Un petit tour et puis s'en va
Après ce retour compliqué, l'URSS ne va pas retenter immédiatement d'accéder à Saliout 5. Il faut prendre le temps de comprendre ce qui a raté et ce qui peut être amélioré. Un coup dur, alors même qu'un an auparavant, les autorités étaient persuadées que le plus difficile était accompli dans la complexe séquence visant à faire vivre des cosmonautes en orbite !
Toutefois, Saliout 5 elle-même est encore en l'air, il faut donc en profiter. Sa mission n'est pas terminée, et Soyouz 24 décolle le 7 février 1977 pour une mission courte de moins de trois semaines afin de valider les derniers points. La première tâche de Viktor Gorbatko et Iouri Glazkov sera néanmoins d'entrer dans la station avec des masques et de purifier l'air intérieur. Ils prendront encore quelques clichés avec le télescope avant de se préparer à repartir et de refermer la capsule KSI contenant les pellicules de film, qui sera éjectée le 26 février, une journée après leur départ.

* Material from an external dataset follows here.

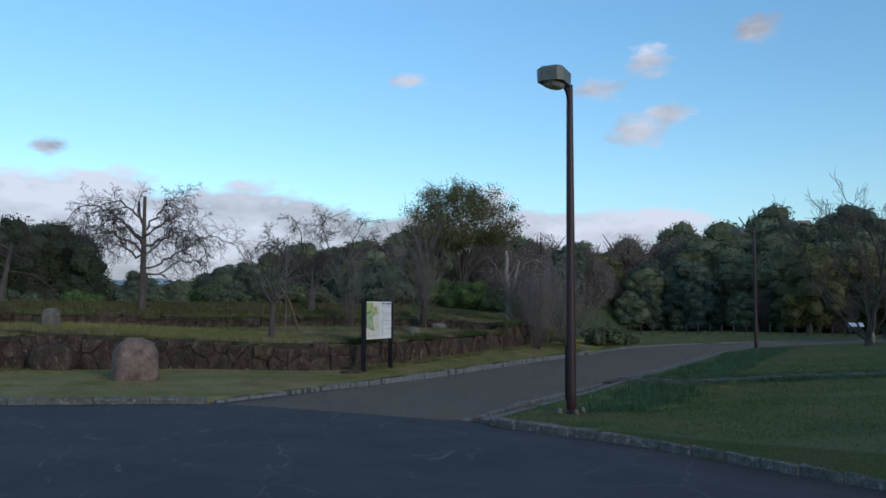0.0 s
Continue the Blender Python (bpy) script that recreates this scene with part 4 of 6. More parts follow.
    contour((0.573, 1.456), (0.612, 1.286), (0.632, 1.194), (0.657, 1.165), (0.636, 1.161), (0.633, 1.091))
    contour((0.578, 1.453), (0.591, 1.401), (0.603, 1.326), (0.641, 1.189))
    contour((0.338, 1.327), (0.345, 1.337), (0.547, 1.388), (0.562, 1.386), (0.575, 1.352), (0.579, 1.325), (0.599, 1.272), (0.61, 1.218), (0.604, 1.126), (0.587, 1.082))
    contour((0.36, 1.322), (0.368, 1.33), (0.543, 1.38), (0.555, 1.371), (0.569, 1.338), (0.57, 1.319), (0.593, 1.265), (0.602, 1.211), (0.595, 1.119))
    contour((0.34, 1.319), (0.354, 1.277), (0.381, 1.229), (0.387, 1.16), (0.42, 1.097), (0.457, 1.063), (0.511, 1.046), (0.568, 1.065), (0.618, 1.107), (0.581, 1.075))
    contour((0.361, 1.32), (0.374, 1.278), (0.396, 1.229), (0.4, 1.166), (0.427, 1.112), (0.461, 1.076), (0.492, 1.058))
    contour((0.311, 1.336), (0.333, 1.257), (0.355, 1.213), (0.356, 1.189), (0.399, 1.126), (0.42, 1.086), (0.452, 1.056), (0.483, 1.02), (0.479, 0.999))
    contour((0.512, 1.045), (0.516, 1.021), (0.62, 1.06))
    contour((0.481, 1.019), (0.516, 1.021), (0.509, 1.014), (0.525, 0.992))
    contour((0.375, 1.245), (0.392, 1.201), (0.408, 1.176), (0.418, 1.192), (0.409, 1.226), (0.416, 1.261))
    contour((0.449, 1.332), (0.449, 1.34), (0.514, 1.361), (0.533, 1.356))
    contour((0.546, 1.294), (0.556, 1.258), (0.566, 1.234), (0.576, 1.21), (0.59, 1.186), (0.594, 1.235), (0.584, 1.265), (0.565, 1.283), (0.546, 1.294))
    contour((0.456, 1.273), (0.479, 1.279), (0.484, 1.257), (0.462, 1.251), (0.456, 1.273))
    contour((0.425, 1.287), (0.498, 1.307), (0.52, 1.239), (0.518, 1.221), (0.532, 1.177), (0.537, 1.152), (0.521, 1.124), (0.491, 1.118), (0.47, 1.137), (0.467, 1.164), (0.463, 1.203), (0.425, 1.287))
    contour((0.436, 1.278), (0.488, 1.292), (0.505, 1.238), (0.503, 1.215), (0.522, 1.181), (0.532, 1.152), (0.516, 1.131), (0.493, 1.128), (0.48, 1.147), (0.479, 1.174), (0.473, 1.209), (0.436, 1.278))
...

À noter que comme pour les missions précédentes, l'atterrissage de Soyouz sera compliqué par les conditions météorologiques : en pleine tempête de neige, les équipes de récupération mettront plusieurs heures à localiser la capsule.
Et pour Saliout 5… c'est tout. La station militaire n'aura finalement pas fait mieux que Saliout 4, envoyée en orbite un an plus tôt. C'est une déception, d'autant qu'une dernière mission, qui aurait pu décoller à la fin du printemps ou au début de l'été pour rejoindre la station, doit être annulée. Il n'y a en effet plus assez de carburant de manœuvre sur Saliout 5, qui ne peut maintenir son orientation et son orbite basse bien longtemps. Le grand module orbital est condamné ! Tant pis, le 8 août 1977, le centre de contrôle commande la désorbitation de la station, qui se désintègre dans l'atmosphère. C'était la dernière vraie station militaire… et la dernière de cette « première génération ». Car la prochaine station civile est déjà prête, et les équipages s'entraînent déjà aux missions longues de Saliout 6.